振り返ってみるに、緒方氏は、前回の子連れ騒動の時に、熊本市議会議員として年収1000万円を超えているにも関わらず
「自費のベビーシッターではダメなんだ。税金で私のための託児施設の整備をしろ」
と熊本市議会事務局に圧力をかけていた。
このような自分への利益誘導、醜いお手盛りを平然と行い、マスコミの前でパフォーマンスをする姿勢は、他の市議の不信感を募らせたことだろう。子どもをダシにして懐を肥やそうとする人間は最低である。信頼関係構築とは程遠い状況だ。

だから言ったでしょう、緒方氏は市議に向いてないんだって。
市議会は合議制であり、他の市議と交渉し合意形成できる性格・能力がなければどうにもならない組織なのだ。

【緒方さん寄りの市民団体の主張について】

さて、そうこうしていたら出てきました「市民団体」ですよ。
”のどあめ議会”市民団体が要請|NHK 熊本県のニュース
======【引用ここから】======
これをめぐって、熊本市の市民団体「熊本市自治基本条例をより良くする会」が1日、熊本市役所で記者会見を開き、議会の対応を批判しました。
この中で団体側は「議員はせきが出ないようのどあめを使っていて、懲罰には法的な正当性がなく議会の決定は納得できない」と訴えました。
また、審議が中断された時の議員の質疑は、団体が提出していた議会改革の実施を求める請願に関するものだったとして、「本会議を招集し、議員の質問や請願の採決などの手続きを再び行うべきだ」と訴えました。
このあと、団体のメンバーは、議会事務局を訪れ、主張をまとめた文書を議長などにあてて提出しました。

======【引用ここまで】======

私から言わせてもらえば、請願の紹介議員が市議会内での信頼の薄い緒方氏という時点で、この市民団体の負けである(笑)。
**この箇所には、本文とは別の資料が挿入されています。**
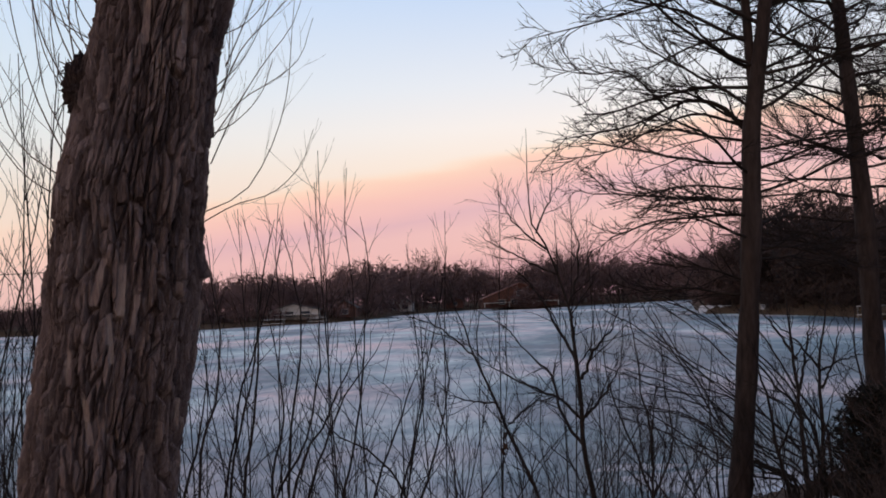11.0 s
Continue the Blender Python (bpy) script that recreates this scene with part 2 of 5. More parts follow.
def bank_ground():
    """Dormant grass and leaf litter, with old snow left on the shore and on the far bank."""
    m, nt, bsdf = material("bank ground", (0.13, 0.1, 0.06), 0.95, 0.15)
    blades = noise_at(nt, 30, 6.0, (1, 1, 1), 0.7)
    tuft = noise_at(nt, 2.2, 4.0)
    wide = noise_at(nt, 0.35, 4.0)
    grass = ramp(nt, [(0.4, (0.06, 0.036, 0.017)), (0.5, (0.17, 0.106, 0.048)), (0.6, (0.34, 0.22, 0.105))])
    nt.links.new(math_node(nt, "MULTIPLY_ADD", blades, 0.4, math_node(nt, "MULTIPLY_ADD", tuft, 0.4, math_node(nt, "MULTIPLY", wide, 0.2))), grass.inputs[0])
    litter = ramp(nt, [(0.3, (0.024, 0.014, 0.01)), (0.55, (0.062, 0.035, 0.023)), (0.8, (0.13, 0.076, 0.046))])
    nt.links.new(math_node(nt, "MULTIPLY_ADD", blades, 0.8, math_node(nt, "MULTIPLY", tuft, 0.2)), litter.inputs[0])
    bed = nt.nodes.new("ShaderNodeAttribute")
    bed.attribute_name = "litter"
    fac = math_node(nt, "ADD", bed.outputs["Fac"], math_node(nt, "MULTIPLY", math_node(nt, "SUBTRACT", tuft, 0.5), 1.2), clamp=True)
    col = mix_color(nt, fac, grass.outputs[0], litter.outputs[0])
    snow = nt.nodes.new("ShaderNodeAttribute")
    snow.attribute_name = "snow"
    lie = nt.nodes.new("ShaderNodeMapRange")
    nt.links.new(math_node(nt, "ADD", snow.outputs["Fac"], math_node(nt, "MULTIPLY_ADD", tuft, 0.9, math_node(nt, "MULTIPLY", wide, 0.6))), lie.inputs[0])
    lie.inputs[1].default_value, lie.inputs[2].default_value = 1.2, 1.3
    col = mix_color(nt, lie.outputs[0], col, (0.62, 0.62, 0.65))
    nt.links.new(col, bsdf.inputs["Base Color"])
    bump(nt, bsdf, math_node(nt, "MULTIPLY_ADD", blades, 0.6, tuft), 0.8, 0.05)
    return m


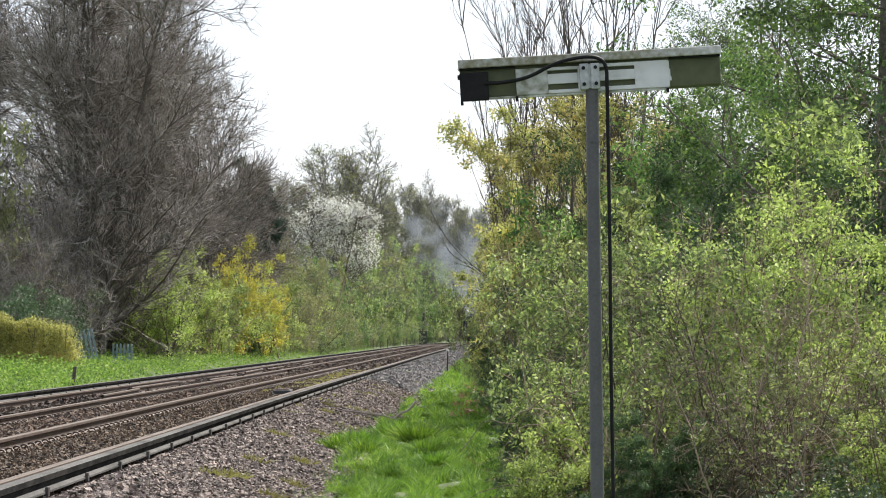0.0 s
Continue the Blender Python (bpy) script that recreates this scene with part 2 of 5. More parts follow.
def leaves(rng, pts, size, fold=0.25, flat=0.35, narrow=0.55):
    """A folded leaf of two triangles at each point."""
    n = len(pts)
    s = size * rng.uniform(0.6, 1.3, (n, 1))
    d = unit(rng.normal(0, 1, (n, 3)) + np.array([0, 0, -0.1]))
    nrm = unit(rng.normal(0, 1, (n, 3)) + np.array([0, 0, flat * 3]))
    w = unit(np.cross(d, nrm))
    nrm = np.cross(w, d)
    tipp = pts + d * s
    mid = pts + d * s * 0.45
    l, r = mid + w * s * narrow * 0.5 + nrm * s * fold * 0.5, mid - w * s * narrow * 0.5 + nrm * s * fold * 0.5
    V = np.stack([pts, l, tipp, r], 1).reshape(-1, 3)
    b = np.arange(n)[:, None] * 4
    F = np.concatenate([b + np.array([0, 1, 2]), b + np.array([0, 2, 3])], 1).reshape(-1, 3)
    return V, F


def along(rng, P, n, spread, t0=0.2):
    """n points scattered round the polylines."""
    m, k, _ = P.shape
    w = rng.integers(0, m, n)
    t = rng.uniform(t0, 1, n) * (k - 1)
    i = np.minimum(t.astype(int), k - 2)
    f = (t - i)[:, None]
    return P[w, i] * (1 - f) + P[w, i + 1] * f + rng.normal(0, spread, (n, 3))


def patchy(rng, pts, scale, cut):
    """Keeps the points where a smooth random field is high, so that gaps open."""
    v = np.zeros(len(pts))
    for _ in range(7):
        v += np.sin(pts @ (rng.normal(0, 1, 3) * 6.28 / scale) + rng.uniform(0, 6.28))
    return pts[v > cut]


def clumps(rng, P, n, per, radius, scale=0.8, cut=-1.0):
    """Leaf places in little sprays on the twigs."""
    c = patchy(rng, along(rng, P, n, 0.01, 0.3), scale, cut)
    return np.repeat(c, per, 0) + rng.normal(0, radius, (len(c) * per, 3))


# ---- the line: a very gentle bend to the right ----
BEND_S = np.arange(-1000.0, 4001.0, 5.0)
BEND_X = np.interp(BEND_S, [-1000, 70, 126, 205, 261, 317, 365, 390, 418, 433, 447, 465, 485, 503, 527, 560, 575, 600, 700, 4000],
                   [0, 0, 0.3, 0.65, 1.06, 1.22, 1.44, 1.6, 1.83, 2.05, 2.38, 2.9, 3.6, 4.4, 5.7, 8.2, 9.8, 13.0, 28.5, 500.0])
for _ in range(3):
    BEND_X[2:-2] = (BEND_X[:-4] + BEND_X[1:-3] + BEND_X[2:-2] + BEND_X[3:-1] + BEND_X[4:]) / 5


def bend(s):
    return np.interp(s, BEND_S, BEND_X)


def heading(s):
    return (bend(s + 6.0) - bend(s - 6.0)) / 12.0


NEAR_L, NEAR_R, NEAR_C = -5.03, -3.57, -3.2      # running rails and conductor rail of the near track
FAR_R, FAR_L, FAR_C = -7.0, -8.48, -8.93         # the far track, a little lower
DROP = -0.10


def ground_height(u):
    return np.interp(u, [-3000, -60, -22, -16, -13, -11, -9.9, -9.5, -2.7, -1.65, 0.3, 3, 8, 60, 3000],
                     [6, 3, 0.9, 0.25, 0.03, -0.15, -0.4, -0.6, -0.6, -0.43, -0.40, -0.2, 0.1, 1.5, 6])


def sheet(us, ss, zf, rough=0.0, seed=3):
    rng = np.random.default_rng(seed)
    U, S = np.meshgrid(us, ss)
    Z = zf(U) + (rng.normal(0, rough, U.shape) if rough else 0)
    V = np.stack([U + bend(np.clip(S, 0, 900)), S, Z], -1).reshape(-1, 3)
    n, m = U.shape
    i = np.arange(n * m).reshape(n, m)
    F = np.stack([i[:-1, :-1], i[:-1, 1:], i[1:, 1:], i[1:, :-1]], -1).reshape(-1, 4)
    return V, F


us = np.concatenate([[-3000, -800, -200, -60, -40, -28], np.arange(-22, -9.4, 0.5), [-9.5, -6, -2.7], np.arange(-1.65, 5, 0.3), [6, 8, 12, 20, 60, 200, 800, 3000]])
ss = np.concatenate([[-800, -100, -20, 0, 10], np.arange(20, 120, 1.0), np.arange(120, 420, 5), np.arange(420, 900, 20), [1000, 1500, 2500, 4000]])
tagged(new("ground", mesh_of("ground", *sheet(us, ss, ground_height, 0.02), M_SOIL, True)), "rough grassy ground beside the railway line", "ground", kind="structure")


def bed_height(u):
    return np.interp(u, [-10.3, -9.6, -9.3, -8.6, -6.9, -6.2, -5.6, -5.1, -3.4, -3.27, -2.95, -2.7, -2.3, -1.5], [-0.5, -0.33, -0.26, -0.26, -0.26, -0.28, -0.2, -0.165, -0.165, -0.115, -0.085, -0.12, -0.23, -0.5])


bs = np.concatenate([np.arange(-40, 20, 4), np.arange(20, 120, 0.5), np.arange(120, 900, 6)])
tagged(new("ballast_bed", mesh_of("ballast_bed", *sheet(np.concatenate([np.arange(-10.3, -1.5, 0.15), [-1.5]]), bs, bed_height, 0.012, 4), M_BED, True)), "brown stone ballast bed under two railway tracks", "ballast", kind="structure")


def swept(profile, u, z, s0, s1):
    """A bar of that profile along the line; gives its vertices, quads and the quads' profile side."""
    s = np.concatenate([np.arange(s0, min(s1, 150), 3.0), np.arange(150, s1 + 1, 12.0)]) if s1 > 150 else np.arange(s0, s1 + 0.1, 3.0)
    pr = np.array(profile)
    k = len(pr)
    V = np.stack([u + bend(s)[:, None] + pr[None, :, 0] + 0 * s[:, None], s[:, None] + 0 * pr[None, :, 0], z + pr[None, :, 1] + 0 * s[:, None]], -1).reshape(-1, 3)
    i = np.arange(len(s) * k).reshape(len(s), k)
    j = np.roll(i, -1, 1)
    F = np.stack([i[:-1], i[1:], j[1:], j[:-1]], -1)
    side = np.tile(np.arange(k), len(s) - 1)
    return V, F.reshape(-1, 4), side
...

そして、この市民団体は、緒方氏ではなく、共産党会派なりリベラル系会派なりに改めて紹介議員を頼んで出直した方がいいと思う。

この市民団体の主張のうち、気になった点が二つ。

一つ目は、
「懲罰には法的な正当性がなく議会の決定は納得できない」
という点について。

地方自治法は、議会の自律性を重視している。議場の秩序維持を目的として、議会に対し所属する議員に対する処分を行う権限を認めている。そして、議員の身分の得喪に関する処分(除名処分など)以外の処分については、議会の自律性を重視する観点から、司法審査の対象とはならないとされている。裁判では、今回の出席停止処分について法的な正当性を争うことは出来ない。
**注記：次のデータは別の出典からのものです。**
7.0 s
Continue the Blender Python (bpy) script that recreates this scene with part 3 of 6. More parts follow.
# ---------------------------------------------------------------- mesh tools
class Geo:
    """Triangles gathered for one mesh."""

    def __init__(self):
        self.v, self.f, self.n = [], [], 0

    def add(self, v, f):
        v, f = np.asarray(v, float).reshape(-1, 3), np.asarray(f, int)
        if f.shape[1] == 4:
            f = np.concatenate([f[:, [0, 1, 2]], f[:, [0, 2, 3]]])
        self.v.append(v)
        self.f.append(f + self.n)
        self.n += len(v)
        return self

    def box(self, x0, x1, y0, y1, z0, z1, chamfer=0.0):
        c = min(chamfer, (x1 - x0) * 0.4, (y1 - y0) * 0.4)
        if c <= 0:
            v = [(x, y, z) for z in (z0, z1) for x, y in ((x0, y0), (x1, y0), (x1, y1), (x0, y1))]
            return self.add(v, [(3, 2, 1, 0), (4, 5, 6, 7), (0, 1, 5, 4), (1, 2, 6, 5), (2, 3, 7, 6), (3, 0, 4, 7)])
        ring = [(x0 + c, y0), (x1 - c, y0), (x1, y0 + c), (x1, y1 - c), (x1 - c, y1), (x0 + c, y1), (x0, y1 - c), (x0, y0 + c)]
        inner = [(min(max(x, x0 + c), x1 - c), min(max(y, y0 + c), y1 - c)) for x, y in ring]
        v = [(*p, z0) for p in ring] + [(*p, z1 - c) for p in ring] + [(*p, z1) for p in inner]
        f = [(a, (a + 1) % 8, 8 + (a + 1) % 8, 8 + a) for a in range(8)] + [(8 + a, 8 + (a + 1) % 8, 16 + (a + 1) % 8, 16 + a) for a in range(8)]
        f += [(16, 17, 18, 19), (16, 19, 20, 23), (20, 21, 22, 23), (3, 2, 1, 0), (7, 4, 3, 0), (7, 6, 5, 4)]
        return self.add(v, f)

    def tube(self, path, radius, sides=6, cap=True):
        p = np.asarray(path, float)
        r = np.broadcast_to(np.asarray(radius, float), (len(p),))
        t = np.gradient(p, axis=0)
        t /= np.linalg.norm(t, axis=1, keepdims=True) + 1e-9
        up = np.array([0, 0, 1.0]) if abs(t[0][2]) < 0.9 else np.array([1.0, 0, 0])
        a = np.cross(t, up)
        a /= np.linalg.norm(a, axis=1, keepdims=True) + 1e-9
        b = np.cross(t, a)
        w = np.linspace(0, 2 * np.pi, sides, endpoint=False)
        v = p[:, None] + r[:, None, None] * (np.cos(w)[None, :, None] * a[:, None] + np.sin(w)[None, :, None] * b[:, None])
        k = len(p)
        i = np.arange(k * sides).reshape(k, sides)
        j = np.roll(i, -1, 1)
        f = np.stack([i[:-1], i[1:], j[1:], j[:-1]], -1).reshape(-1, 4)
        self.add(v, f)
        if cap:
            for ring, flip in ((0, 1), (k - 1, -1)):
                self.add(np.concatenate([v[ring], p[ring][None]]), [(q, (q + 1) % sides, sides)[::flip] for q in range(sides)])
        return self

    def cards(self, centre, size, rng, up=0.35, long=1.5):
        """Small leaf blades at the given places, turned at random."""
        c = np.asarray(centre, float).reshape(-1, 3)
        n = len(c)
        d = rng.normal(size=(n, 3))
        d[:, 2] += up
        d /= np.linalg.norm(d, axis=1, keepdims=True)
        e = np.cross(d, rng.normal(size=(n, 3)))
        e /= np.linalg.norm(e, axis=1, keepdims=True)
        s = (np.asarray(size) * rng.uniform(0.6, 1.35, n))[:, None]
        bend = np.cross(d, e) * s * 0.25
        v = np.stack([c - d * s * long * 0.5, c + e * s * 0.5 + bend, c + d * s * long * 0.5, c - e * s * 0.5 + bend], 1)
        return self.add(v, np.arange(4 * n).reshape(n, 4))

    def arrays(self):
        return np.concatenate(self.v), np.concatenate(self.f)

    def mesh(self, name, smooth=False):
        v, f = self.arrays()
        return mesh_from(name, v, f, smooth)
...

このため、熊本市議会としては、この市民団体の主張を無視、黙殺してしまっても構わない。
丁寧に対応して納得を得ようということあれば、市民団体から提出された文書に回答するという形で、今回の経緯をまとめた説明文を作成して市民団体に送付する方法を採ることになろう。説明文を送って、それでおしまいである。

二つ目は、
「本会議を招集し、議員の質問や請願の採決などの手続きを再び行うべきだ」
という点について。(これも無理筋だな~)

この件は、地方自治法の再議の類型には該当しないと思われるし、市長が緒方氏の肩を持って再議権を行使するとも思えないので、「手続きを再び行う」という場面は生じない。
この市民団体が請願事項の実現を本当に望んでいるのであれば、質問や採決などの手続きを再び行うことを求めるのではなく、緒方氏ではない別の市議に紹介議員を頼んで(笑)、新規に別の請願として提出するしかない。